教えのやさしい解説

大白法 514号
 
若悩乱者頭破七分(にゃくのうらんしゃずはしちぶ)
 「若悩乱者頭破七分 有(う)供養者福過(ふっか)十号」
「若悩乱者頭破七分」とは正法(しょうぼう)誹謗(ひぼう)の罰(ばち)をいい、「有供養者福過十号」とは正法受持の功徳をいいます。

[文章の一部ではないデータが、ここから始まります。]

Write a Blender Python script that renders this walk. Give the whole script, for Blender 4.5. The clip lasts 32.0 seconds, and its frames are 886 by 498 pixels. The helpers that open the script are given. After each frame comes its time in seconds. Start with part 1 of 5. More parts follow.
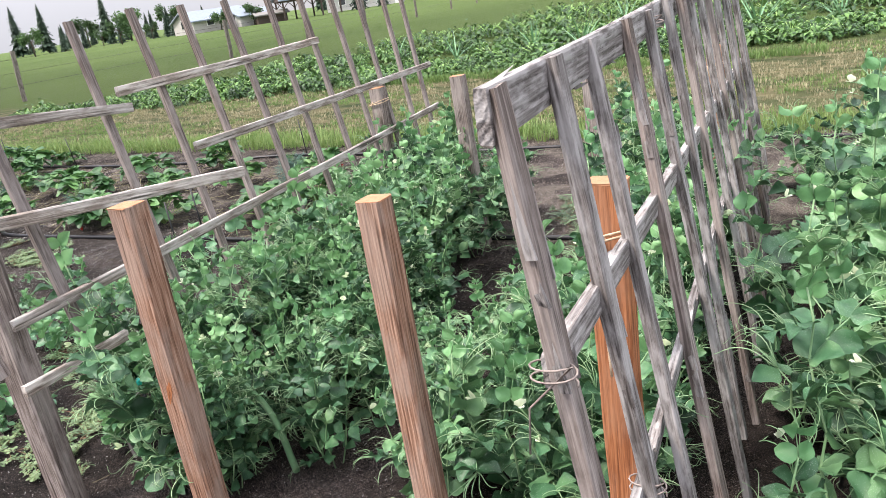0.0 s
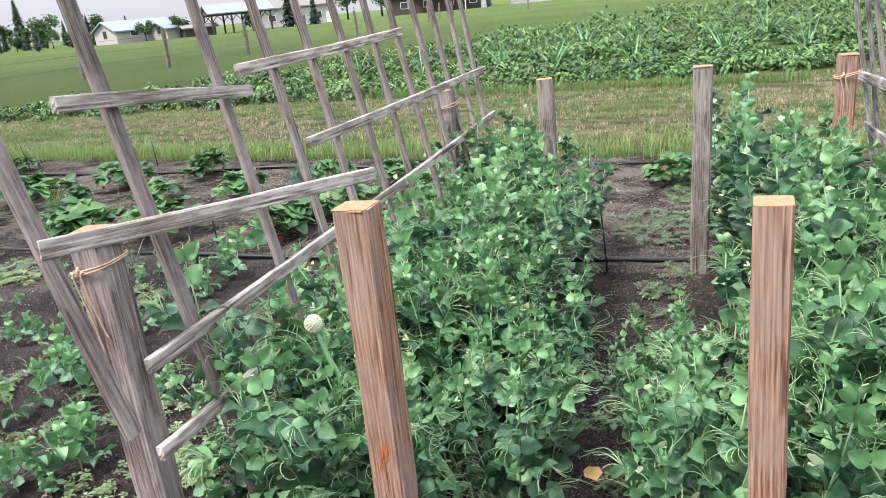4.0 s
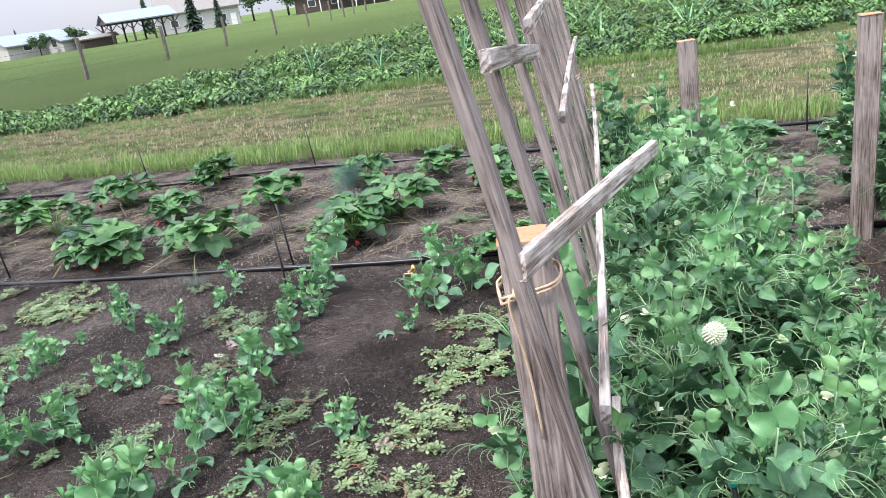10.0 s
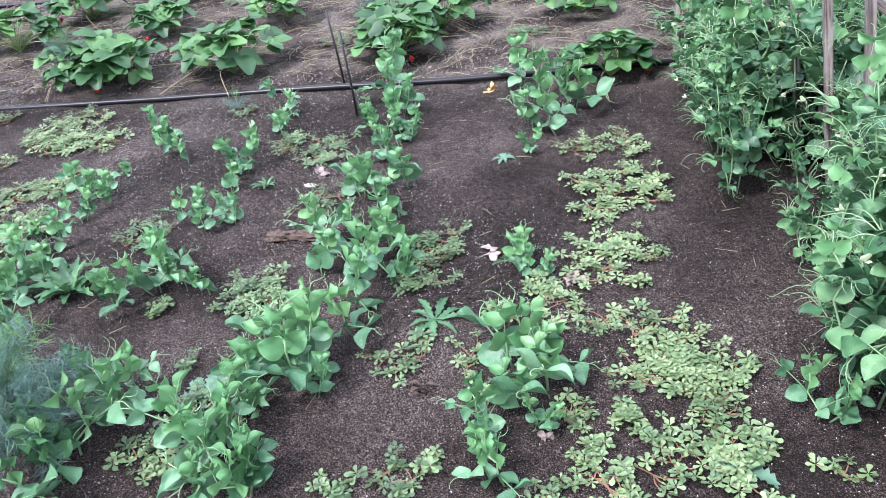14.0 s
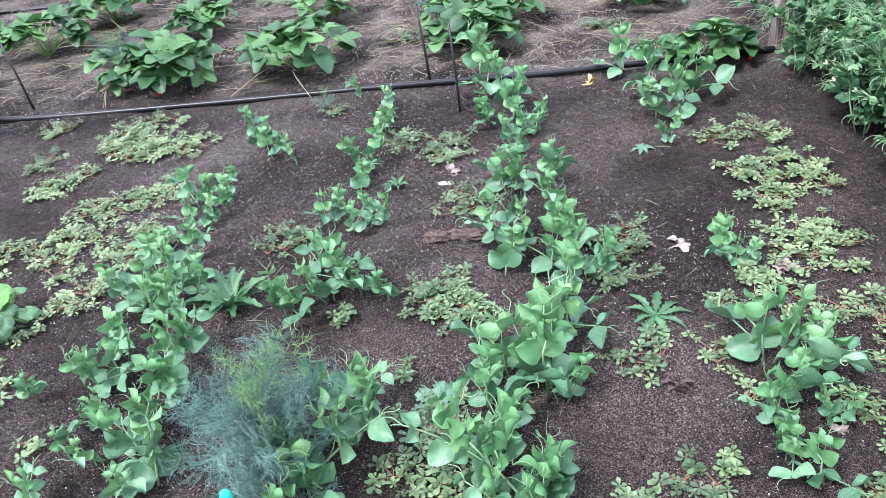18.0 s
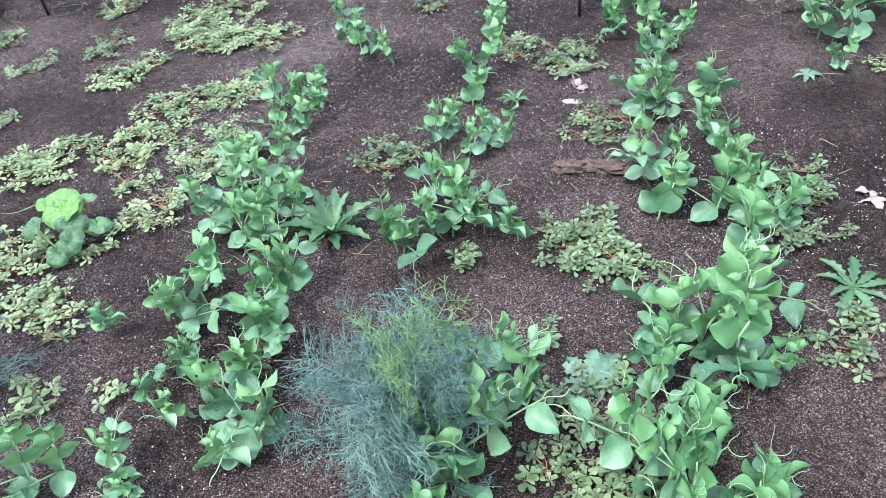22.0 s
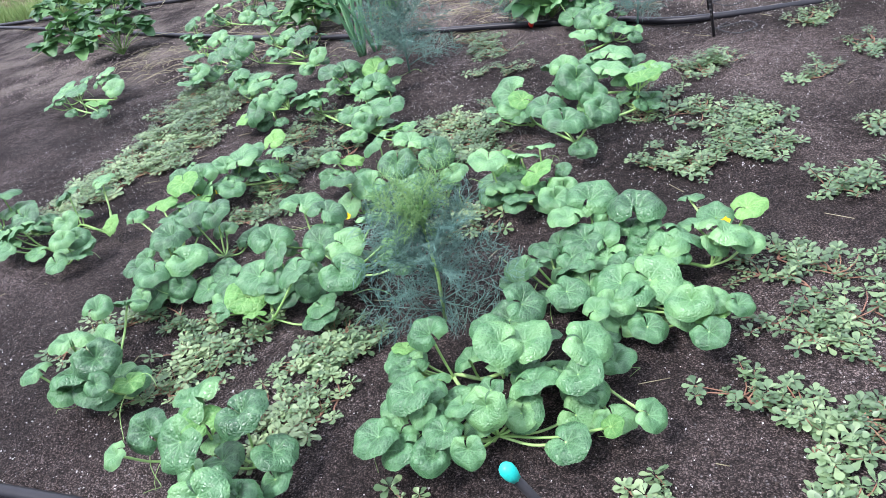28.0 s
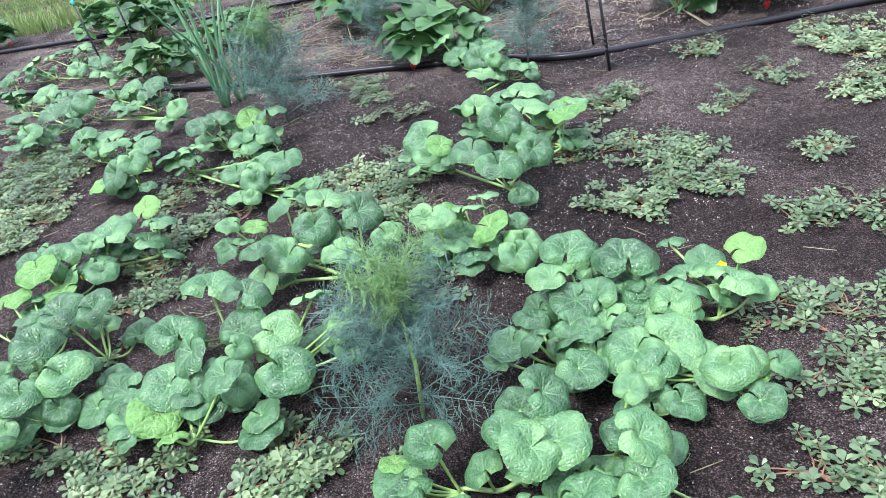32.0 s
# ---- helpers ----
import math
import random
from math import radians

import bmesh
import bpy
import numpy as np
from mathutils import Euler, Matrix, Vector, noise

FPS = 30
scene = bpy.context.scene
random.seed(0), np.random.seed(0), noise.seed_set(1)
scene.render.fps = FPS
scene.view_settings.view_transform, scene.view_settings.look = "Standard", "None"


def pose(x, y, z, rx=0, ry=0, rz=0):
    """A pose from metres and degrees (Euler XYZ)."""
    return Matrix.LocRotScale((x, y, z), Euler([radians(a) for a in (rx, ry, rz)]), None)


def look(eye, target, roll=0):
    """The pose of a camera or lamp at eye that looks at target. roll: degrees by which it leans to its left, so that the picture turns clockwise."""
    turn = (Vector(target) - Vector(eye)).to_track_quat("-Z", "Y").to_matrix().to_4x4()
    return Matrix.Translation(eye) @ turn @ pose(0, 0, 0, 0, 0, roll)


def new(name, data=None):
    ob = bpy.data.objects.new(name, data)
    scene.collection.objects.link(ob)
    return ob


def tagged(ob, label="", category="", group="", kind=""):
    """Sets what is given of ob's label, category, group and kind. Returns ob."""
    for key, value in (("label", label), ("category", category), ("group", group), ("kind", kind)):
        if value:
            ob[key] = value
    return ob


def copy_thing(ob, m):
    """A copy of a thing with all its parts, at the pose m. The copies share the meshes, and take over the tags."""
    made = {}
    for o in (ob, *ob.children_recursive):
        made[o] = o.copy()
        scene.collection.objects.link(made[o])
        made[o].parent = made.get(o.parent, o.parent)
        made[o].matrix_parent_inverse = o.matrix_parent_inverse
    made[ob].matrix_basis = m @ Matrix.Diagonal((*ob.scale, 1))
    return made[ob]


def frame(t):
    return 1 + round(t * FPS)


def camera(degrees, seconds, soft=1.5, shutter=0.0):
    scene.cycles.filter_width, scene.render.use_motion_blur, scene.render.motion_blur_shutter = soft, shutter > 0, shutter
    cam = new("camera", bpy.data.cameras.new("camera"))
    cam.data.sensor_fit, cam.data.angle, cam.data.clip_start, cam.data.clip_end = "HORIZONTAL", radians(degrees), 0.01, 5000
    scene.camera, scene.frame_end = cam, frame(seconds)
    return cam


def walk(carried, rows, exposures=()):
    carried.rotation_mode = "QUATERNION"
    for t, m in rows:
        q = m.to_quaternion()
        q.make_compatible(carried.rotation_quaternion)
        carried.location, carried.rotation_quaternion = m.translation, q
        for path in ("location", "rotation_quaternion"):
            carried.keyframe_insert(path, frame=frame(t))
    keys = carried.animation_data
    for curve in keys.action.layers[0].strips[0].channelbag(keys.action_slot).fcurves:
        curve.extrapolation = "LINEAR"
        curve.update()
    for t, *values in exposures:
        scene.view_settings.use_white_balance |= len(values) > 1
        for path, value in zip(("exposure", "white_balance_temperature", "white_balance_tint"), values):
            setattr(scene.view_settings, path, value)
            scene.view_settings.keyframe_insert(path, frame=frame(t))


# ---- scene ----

「若悩乱者頭破七分」は、妙楽大師の『法華文句(もんぐ)(き)』に説かれた文(もん)で、「若(も)し悩乱する者は頭(こうべ)七分(しちぶ)に破(わ)る」と読みます。これは法華経『陀羅尼品(だらにほん)』に、「若し我(わ)が咒(しゅ)に順ぜずして 説法者を悩乱せば 頭破れて七分に作(な)ること 阿梨樹(ありじゅ)の枝の如くならん」(新編法華経 五八〇n)と示される、法華経の行者を悩乱する者の頭を鬼子母神(きしもじん)・十羅刹女(じゅうらせつにょ)が阿梨樹の枝のように破る、との誓いを釈(しゃく)した文です。
 また『種々御振舞御書』に、
「頭破作七分と申すは或(あるい)は心破作(しんはさ) 七分とも申して、頂(いただき)の皮の底にある骨のひゞたぶるなり。死ぬる時はわるゝ事もあり(中略)これは法華経の行者をそ(謗)しりしゆへにあたりし罰(ばち)とはし(知)らずや」(御書一〇七一n)
とあるように、「頭破七分」は「心破作七分」ともいいます。日蓮大聖人は、三大秘法の大御本尊および大御本尊を信ずる人を誹謗する者は、頭(あたま)が破(わ)れ、心(精神)が錯乱(さくらん)すると御教示(ごきょうじ)されています。
 次に、「有(う)供養者福過(ふっか)十号」とは、同じく「文句記』に説かれた文で、「供養する有らん者は福十号に過ぐ」と読みます。『薬王菩薩本事品』に説かれている法華経受持の功徳を釈した文です。
「十号」とは、仏の十種の尊称(そんしょう)のことで、如来(にょらい)・応供(おうぐ)・正遍知(しょうへんち)・明行足(みょうぎょうそく)・善逝(ぜんぜい)・世間解(せけんげ)・無上士(むじょうし)・調御丈夫(じょうごじょうぶ)・天人師(てんにんし)・仏世尊(ぶっせそん)をいいます。
 同品(どうほん)に、「若(も)し復(また)人有って、七宝(しっぽう)を以(もっ)て三千大千世界に満(み)てて、仏、及び大菩薩、辟支仏(ひゃくしぶつ)、阿羅漢(あらかん)に供養せん。是(こ)の人の所得(しょとく)の功徳も、此(こ)の法華経の、乃至一四(いっし)句偈(くげ)を受持する、其(そ)の福の最も多きには如(し)かじ」(新編法華経・五三二n)と、三千大千世界に満つる七宝を仏に供養するよりも、法華経の一四句偈を受持する功徳のほうが大きいことが説かれているように、法華経を供養する功徳は十号を具(そな)えた仏を供養する福に勝(すぐ)るのである、と賛嘆(さんたん)しています。
『御本尊七箇之(しちかの)相承』に、
「本尊書写の事、予(よ)が顕わし奉るが如くなるべし。若し日蓮御判(ごはん)と書かずんば天神・地神もよも用(もち)い給わざらん。上行(じょうぎょう)・無辺行(むへんぎょう)と持国(じこく)と浄行(じょうぎょう)・安立行(あんりゅうぎょう)と毘沙門(びしゃもん)との間には、若悩乱者頭破七分有供養者福過十号と之(こ)れを書く可(べ)し。経中の明文(みょうもん)等心(こころ)に任(まか)す可(べ)きか」(日蓮正宗聖典 三七九n)
と御相伝(ごそうでん)のように、両文(りょうもん)は、御本尊の右肩(みぎかた)と左肩にそれぞれ認(したた)められています。
 末法に大聖人の仏法を信ずる私たちは、本門戒壇(かいだん)の大御本尊を正しく受持し、正法(しょうぼう)誹謗の悩乱者に対して折伏を行じて正法を賛嘆(さんたん)供養すれぼ、莫大(ばくだい)な功徳をいただくことができるのです。